My view about Magna is this: They're big customers of NYRA, they wager a lot on us, and we wager on their tracks. If this franchise is really put out to bid, it seems to me there could potentially be a lot more bidders than Magna. There could be other racing interests, there could be casino interests, so it's not my intention to focus much on Stronach and really focus on improving what we can do here.

New York horseplayers are currently prohibited from opening a wagering account with any company other than NYRA or a New York offtrack betting company. Will NYRA continue to support this policy, or would it support a legislative change to open up the state?

It's not NYRA's responsibility to monitor or enforce any laws or regulations regarding New York state revenue from opening accounts with outside account-wagering companies. It would be my hope in working with the OTB's that we could provide a premium product that would induce all New York State residents to wager on our platform.

Belmont Park celebrates its 100th anniversary next year. Given its enormity and the fact that racetrack attendance has declined sharply, are there any changes you would like to see to make it a more modern-day facility?

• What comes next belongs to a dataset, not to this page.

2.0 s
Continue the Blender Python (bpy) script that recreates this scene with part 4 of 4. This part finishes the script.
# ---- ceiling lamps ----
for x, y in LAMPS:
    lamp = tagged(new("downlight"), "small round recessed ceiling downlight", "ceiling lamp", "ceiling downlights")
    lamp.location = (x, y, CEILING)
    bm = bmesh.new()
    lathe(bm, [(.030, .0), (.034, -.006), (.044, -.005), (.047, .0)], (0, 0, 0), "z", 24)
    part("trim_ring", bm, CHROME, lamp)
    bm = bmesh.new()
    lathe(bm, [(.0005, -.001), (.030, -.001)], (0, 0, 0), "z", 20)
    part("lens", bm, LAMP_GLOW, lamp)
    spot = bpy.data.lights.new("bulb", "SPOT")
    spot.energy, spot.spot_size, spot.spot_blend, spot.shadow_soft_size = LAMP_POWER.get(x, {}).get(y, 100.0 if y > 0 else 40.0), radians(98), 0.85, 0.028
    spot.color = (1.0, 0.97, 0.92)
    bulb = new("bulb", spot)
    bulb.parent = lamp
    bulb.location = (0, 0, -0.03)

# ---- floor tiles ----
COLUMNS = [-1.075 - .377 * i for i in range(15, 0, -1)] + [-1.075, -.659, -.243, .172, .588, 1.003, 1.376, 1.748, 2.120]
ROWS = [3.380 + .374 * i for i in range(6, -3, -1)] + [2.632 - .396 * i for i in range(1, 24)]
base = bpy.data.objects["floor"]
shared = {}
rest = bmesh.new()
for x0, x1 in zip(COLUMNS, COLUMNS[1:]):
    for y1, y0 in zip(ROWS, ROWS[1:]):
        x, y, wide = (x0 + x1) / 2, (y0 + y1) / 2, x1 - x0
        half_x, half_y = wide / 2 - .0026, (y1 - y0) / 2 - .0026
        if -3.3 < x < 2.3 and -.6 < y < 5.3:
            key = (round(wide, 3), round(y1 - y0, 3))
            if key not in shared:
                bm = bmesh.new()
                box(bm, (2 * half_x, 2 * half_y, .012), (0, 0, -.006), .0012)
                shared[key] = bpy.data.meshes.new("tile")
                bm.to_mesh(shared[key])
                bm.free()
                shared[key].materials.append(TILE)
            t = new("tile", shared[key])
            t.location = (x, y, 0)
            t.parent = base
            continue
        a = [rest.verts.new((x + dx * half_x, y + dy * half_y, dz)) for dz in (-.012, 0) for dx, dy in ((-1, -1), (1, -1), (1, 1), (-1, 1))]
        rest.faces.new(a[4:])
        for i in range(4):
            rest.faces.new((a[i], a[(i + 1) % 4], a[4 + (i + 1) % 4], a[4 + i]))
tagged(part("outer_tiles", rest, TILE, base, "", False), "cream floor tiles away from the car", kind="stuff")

We've just begun work on a series of promotions that we will do throughout 2005 to celebrate the 100th anniversary, which we hope will increase the profile and awareness of Belmont. As I said earlier, we have to do a better job of promoting and marketing the facility and the racing. It's never going to be Saratoga, where we get 28,000 a day on average, but at Belmont we're getting 5,000 or 6,000 people a day. There's also been the thought of looking at developing or working with a development company to develop some of the space we have in the facility and create a better retail environment.

Again, that's only in the discussion stage, but I think it merits more discussion and some research. So using the 100th anniversary as sort of a platform to showcase Belmont, make some physical improvements if we have the capital resources to do that, and make a more aggressive marketing effort should yield better attendance and more excitement. And, of course, it wouldn't hurt to have a horse going for the Triple Crown again.